La paradoja se instala en el hecho que operadores cuyo trabajo debiera ser el de definir políticas,  en verdad realizan un trabajo que se extiende entre la producción  de eventos y la organización de talleres de animación social y cultural, pasando por el montaje de ferias de baja intensidad. Esto no alcanza siquiera para definir un perfil que determine las condiciones de su concursabilidad.

Lo anterior se conecta con la cuestión del cuoteo político en cultura, ya que al no haber perfiles de función, los cargos quedan a merced de los cálculos de ocupación de zonas de empleabilidad gubernamental para servicio propio. Los conglomerados que se sabe cancelan con dinero del Estado, ni siquiera favores, sino tan solo habilidades voraces destinadas al control de intensidades en áreas destinadas   al negocio de la compensación.

La periodista que redacta  la bajada de El Mercurio del 12 de diciembre no se pregunta tampoco sobre el perfil de una bienal. De hecho, en artes visuales, es lo único que posee perfil. A tal punto, que es lo único que los operadores políticos buscan disolver. Y ella colabora con ese desperfilamiento al expresar el tamaño de su rencor. No sabiendo qué es una bienal, no dimensionando su carácter, la mención de su costo hipotético se verifica como si fuera una  delación.  No fue capaz de reivindicar el eje crítico que la fundamenta, en torno a ideas de migración interna y de construcción de escenas locales, porque le hubiese destruido su hipótesis miserabilista.

Eso le hubiese evitado mostrar la hilacha de un rencor que se asemeja a los dichos de una directora de centro cultural que, ante una pregunta sobre sus relaciones con el arte contemporáneo, respondía que mientras en Chile hubiese fibrosis quística, no podía haber exposiciones de este tipo de arte, que calificaba de “elitista” y “lujoso”. Una persona que ocupa cargos de esta envergadura debiera disponer de un dispositivo de retención que le impidiera quedar como una funcionaria proto-stalinista post-moderna.

Es decir, lo vergonzoso es que ocupe un cargo de este tipo, sin nombrar nombres, una persona que desconozca que ya a mediados de los sesenta se resolvió el debate sobre la pregunta sartreana “¿Para qué sirve la literatura?”. Es como si todavía tuviésemos que rendir exámenes ante el tribunal de la justicia distributiva  sobre la utilidad del arte.
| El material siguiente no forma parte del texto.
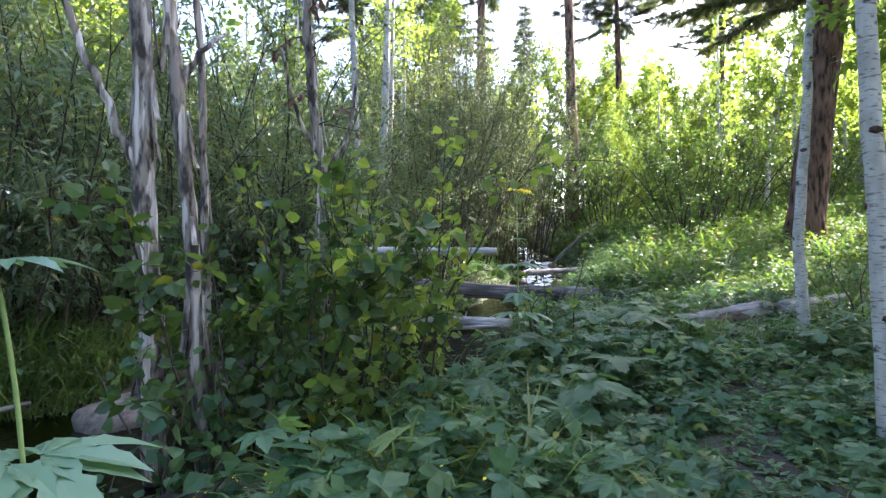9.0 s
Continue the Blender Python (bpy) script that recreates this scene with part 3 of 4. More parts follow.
def aspen_trunk(label, points, r0, r1, top=9.0, leaves=900, twig_from=0.62, n_knots=5, name="aspen_tree"):
    """A slender aspen through given places; above them it goes on up to a leafy crown."""
    p = np.array(points, float)
    o = p[0].copy()
    o[2] = gz(o[0], o[1]) - 0.1
    p[0] = o
    if top > p[-1][2]:
        d = (p[-1] - p[-2]) / (p[-1][2] - p[-2][2])
        p = np.vstack([p, p[-1] + d * 0.6 * (top - p[-1][2]) * np.array((1, 1, 0)) + np.array((0, 0, top - p[-1][2]))])
    p = p - o
    ob = thing(name, label, "tree", o)
    z = np.linspace(0, p[-1][2], 40)
    pts = np.column_stack([np.interp(z, p[:, 2], p[:, k]) for k in range(3)])
    for _ in range(3):
        pts[1:-1] = (pts[:-2] + 2 * pts[1:-1] + pts[2:]) / 4
    pts[1:-1, :2] += rng.normal(size=(38, 2)) * r0 * 0.07
    zr = points[-1][2] - o[2]
    rad = np.interp(z, (0, 0.25, zr, max(top - o[2], zr + 0.01)), (r0 * 1.18, r0, r1, min(r1, 0.02)))
    part("trunk", tube_mesh("trunk", [(pts, rad)], 18, 0.015), ASPEN, ob)
    lines = []
    if leaves:
        for i in range(26):
            k = int(40 * (twig_from + (0.98 - twig_from) * i / 25))
            a = i * 2.4
            lines.append((bent(pts[min(k, 38)], (math.cos(a), math.sin(a), 0.5), 1.0 + 0.9 * rng.random(), 6, 0.16), np.linspace(0.012, 0.003, 7)))
        part("branching", tube_mesh("branching", lines, 5), ASPEN, ob, kind="stuff")
        part("crown", tri_mesh("crown", *leafage(lines, leaves, ROUND_LEAF, 0.075, 0.25, 0.6)), ASPEN_LEAF, ob, kind="stuff")
    knots(ob, pts[:22], rad[:22], n_knots)
    return ob


# near side of the creek
aspen_trunk("slender white aspen trunk with dark scars on the near bank", [(-2.4, 4.05, 0), (-2.46, 4.05, 0.6), (-2.56, 4.05, 1.77), (-2.45, 4.03, 3.2)], 0.062, 0.055)
aspen_trunk("slender white aspen trunk beside a flowering umbel", [(-1.83, 3.81, 0), (-1.9, 3.81, 0.8), (-1.98, 3.81, 1.75), (-1.9, 3.81, 2.4), (-1.87, 3.8, 3.11)], 0.068, 0.052)
snag("dead_sapling", [(-2.42, 4.06, 0.5), (-2.42, 4.06, 0.87), (-2.45, 4.15, 1.9), (-2.36, 4.25, 3.2), (-2.3, 4.3, 4.4)], 0.03, 0.014, GREY_BARK, "thin grey bare stem beside a white aspen")
snag("dead_sapling", [(-1.68, 3.6, -0.05), (-1.75, 3.62, 0.3), (-2.02, 3.68, 0.95), (-2.17, 3.72, 1.44), (-2.12, 3.8, 2.2), (-1.98, 3.9, 3.4)], 0.034, 0.016, GREY_BARK, "thin grey leaning bare stem crossing a white aspen")
V0 = (1.27, 1.76, -0.05)
snag("forked_dead_sapling", [V0, (1.25, 1.77, 0.4), (1.265, 1.77, 0.73), (1.31, 1.76, 1.2), (1.29, 1.76, 1.55), (1.24, 1.78, 1.85), (1.19, 1.8, 2.13)], 0.036, 0.019, LICHEN, "forked dead sapling with lichen-spotted grey bark",
     [([(1.26, 1.77, 0.73), (1.14, 1.8, 0.96), (1.03, 1.83, 1.18), (0.9, 1.87, 1.37), (0.81, 1.89, 1.52)], 0.02, 0.013), ([(0.84, 1.885, 1.48), (0.87, 1.91, 1.6), (0.87, 1.93, 1.8), (0.88, 1.95, 2.0), (0.94, 1.98, 2.24)], 0.007, 0.004)])
aspen_trunk("white aspen trunk with rough scarred foot among the herbs", [(9.76, -1.68, 0), (9.78, -1.66, 0.5), (9.74, -1.58, 1.3), (9.78, -1.61, 2.0), (9.8, -1.68, 3.1)], 0.082, 0.064, 11.0, 3600, 0.52)
aspen_trunk("white aspen with large black branch scars", [(5.44, -1.84, 0), (5.45, -1.83, 0.7), (5.44, -1.79, 1.6), (5.41, -1.74, 2.4), (5.36, -1.7, 3.2)], 0.07, 0.06, 10.0, 4200, 0.5, n_knots=12)
aspen_trunk("thin greenish aspen trunk without low branches", [(5.1, -1.95, 0), (5.14, -2.04, 0.9), (5.14, -1.98, 1.5), (5.07, -1.86, 3.1)], 0.046, 0.036, 9.5, 3200, 0.5, n_knots=3)

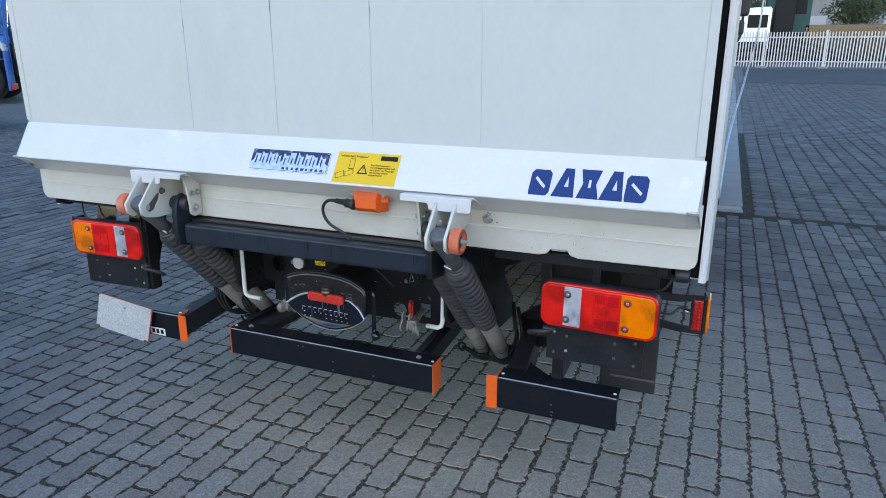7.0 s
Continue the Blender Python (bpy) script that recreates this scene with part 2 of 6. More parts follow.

Por eso, los funcionarios de cultura se esmeran tanto en levantar iniciativas cuyas autoridades reconozcan como iniciativas de utilidad pública. De este modo, la sola realización de una bienal de artes visuales como dispositivo de producción de ciudadanía debiera ser saludada como la gran inversión formal del Bicentenario, comparable simbólicamente a la edificación del Museo de Bellas Artes para celebrar el Centenario. En esta ocasión, en el Bicentenario, la Trienal de Chile expande la edificabilidad del arte. La periodista careció de honestidad política para aceptar y recuperar la vigencia crítica de este dispositivo de nuevo tipo, operando en la escena chilena.
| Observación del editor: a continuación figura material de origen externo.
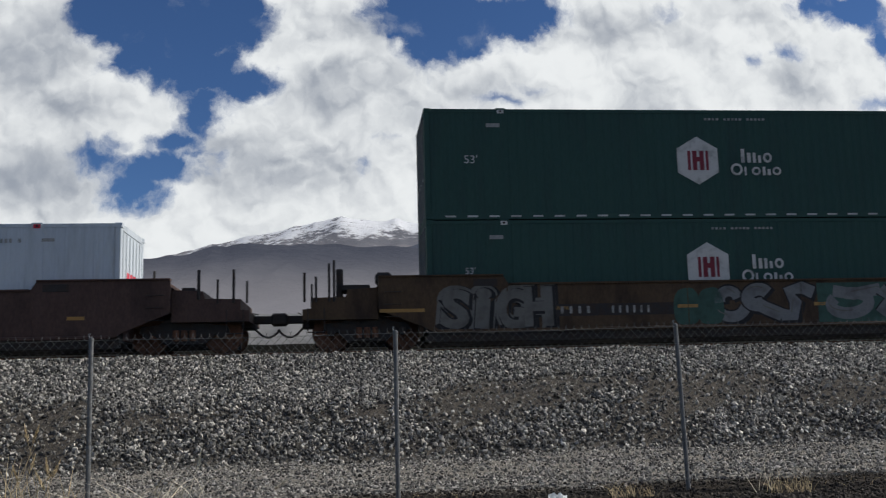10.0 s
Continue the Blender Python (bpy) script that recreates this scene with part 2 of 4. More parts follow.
def ground_material():
    """Grey-brown fines on the bank, dark soil and gravel by the fence."""
    mat = bpy.data.materials.new("bank_soil")
    mat.use_nodes = True
    g = Tree(mat.node_tree)
    bsdf = mat.node_tree.nodes["Principled BSDF"]
    at = g.node("ShaderNodeTexCoord").outputs["Object"]
    x, y, z = g.split(at)
    big, mid, fine = g.noise(at, 0.7, 5), g.noise(at, 7, 5, 0.65), g.noise(at, 55, 4, 0.7)
    soil = g.mix(g.ramp(mid, 0.4, 0.65), (0.056, 0.049, 0.041), (0.088, 0.078, 0.066))
    gravel = g.mix(g.ramp(fine, 0.4, 0.62), (0.11, 0.10, 0.085), (0.25, 0.23, 0.20))
    dark = g.mix(g.ramp(mid, 0.4, 0.6), (0.012, 0.010, 0.008), (0.034, 0.028, 0.022))
    edge = g.m("ADD", y, g.m("MULTIPLY", g.m("SUBTRACT", big, 0.5), 1.8))
    edge = g.m("SUBTRACT", edge, g.m("MULTIPLY", x, 0.12))
    colour = g.mix(g.ramp(edge, 9.9, 10.7), dark, gravel)
    colour = g.mix(g.ramp(y, 16.4, 17.4), colour, soil)
    colour = g.v("SCALE", colour, scale=g.ramp(fine, 0.3, 0.7, 0.7, 1.3, False))
    g.put(bsdf.inputs["Base Color"], colour)
    bsdf.inputs["Roughness"].default_value = 0.95
    bsdf.inputs["Specular IOR Level"].default_value = 0.1
    n = g.node("ShaderNodeBump")
    n.inputs["Strength"].default_value, n.inputs["Distance"].default_value = 0.7, 0.03
    g.put(n.inputs["Height"], g.m("ADD", fine, mid))
    g.put(bsdf.inputs["Normal"], n.outputs[0])
    return mat


def mountain_material(name, rock, brush, line, spread, air, thin, top, haze, low=0.25, high=0.78):
    """Bare slopes with snow above a ragged line; air: the share of haze given off as glow by this far backdrop, thinner
    towards the top.
    """
    mat = bpy.data.materials.new(name)
    mat.use_nodes = True
    g = Tree(mat.node_tree)
    bsdf = mat.node_tree.nodes["Principled BSDF"]
    at = g.node("ShaderNodeTexCoord").outputs["Object"]
    x, y, z = g.split(at)
    coarse, fine = g.noise(at, 0.006, 7, 0.62), g.noise(at, 0.03, 6, 0.65)
    ground = g.mix(g.ramp(coarse, 0.4, 0.62), rock, brush)
    level = g.m("ADD", z, g.m("MULTIPLY", g.m("SUBTRACT", coarse, 0.5), spread))
    level = g.m("ADD", level, g.m("MULTIPLY", g.m("SUBTRACT", fine, 0.5), spread * 0.8))
    colour = g.mix(g.ramp(level, line, line + 0.2 * spread), ground, (0.82, 0.84, 0.87))
    g.put(bsdf.inputs["Base Color"], colour)
    bsdf.inputs["Roughness"].default_value = 0.9
    n = g.node("ShaderNodeBump")
    n.inputs["Strength"].default_value, n.inputs["Distance"].default_value = 0.6, 14.0
    g.put(n.inputs["Height"], fine)
    g.put(bsdf.inputs["Normal"], n.outputs[0])
    # haze is emitted by the slopes themselves, paler towards the foot
    haze_glow = g.node("ShaderNodeEmission")
    g.put(haze_glow.inputs[0], g.mix(g.ramp(z, low * top, high * top), (0.28, 0.275, 0.305), haze))
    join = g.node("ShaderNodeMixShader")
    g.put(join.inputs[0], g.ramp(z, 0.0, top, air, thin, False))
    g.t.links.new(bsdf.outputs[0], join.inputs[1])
    g.t.links.new(haze_glow.outputs[0], join.inputs[2])
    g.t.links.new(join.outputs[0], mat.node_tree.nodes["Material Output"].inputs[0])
    return mat


# ---- mesh helpers ----


def mesh_of(bm, name, mat, smooth=False):
    me = bpy.data.meshes.new(name)
    bm.to_mesh(me)
    bm.free()
    if mat:
        me.materials.append(mat)
    if smooth:
        for p in me.polygons:
            p.use_smooth = True
    return me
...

Recuerdo demasiado bien el argumento de un reconocido operador y lobbysta de la plaza, que en medio de una reunión de directorio de una institución cultural, declara con esa certeza que le proporciona el gran sentido común político: “es muy bonito esto del arte y la reparación; pero no hay que olvidar que estamos aquí para producir espectáculo”. Y yo, como un estúpido, me tomaba el tiempo de dimensionar una especie de compromiso historizable entre reparabilidad y espectacularidad, tratando de mantener un equilibrio imposible, ante la condena y la descalificación que me correspondía por el solo hecho de haber pronunciado las palabras “reparación simbólica”.
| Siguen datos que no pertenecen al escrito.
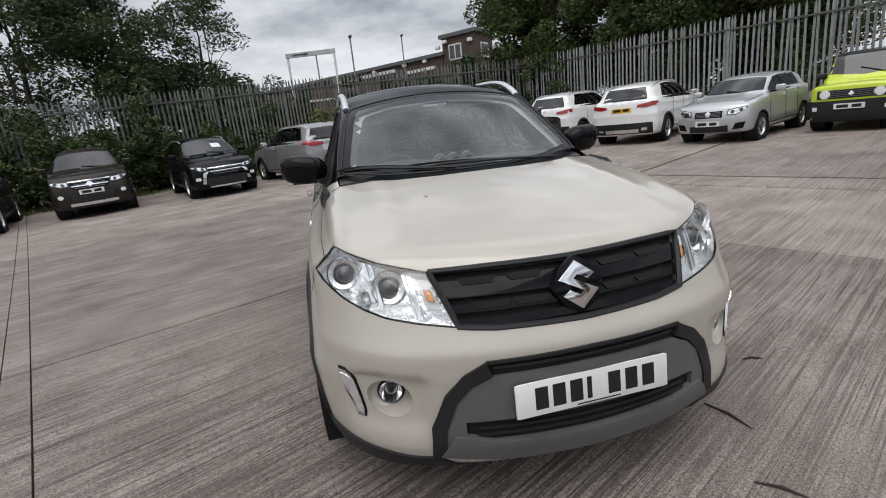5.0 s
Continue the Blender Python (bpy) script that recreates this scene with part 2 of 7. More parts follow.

Trabajo para otra interpretación para una Trienal de bajo presupuesto. Tiene que ver con los presupuestos que corren por debajo de la línea de flotación de los procesos sociales imaginarios, de modo que puedan ser recuperados como aquella corriente que circula por debajo de las versiones subordinadas, como si fueran sub/versiones retóricas. Por eso es tan fuerte sostener una Trienal: ya que supone montar dispositivos sub/versivos destinados a recomponer los lazos de unas comunidades, para las que solamente ciertas prácticas artísticas pueden ofrecer la  posibilidad de abordar la recompostura de tejidos sociales averiados. Para esto es que se debe trabajar; para conseguir más que dos millones de dólares; para hacer de la Trienal un ejercicio de recuperación de una cierta voluntad pública.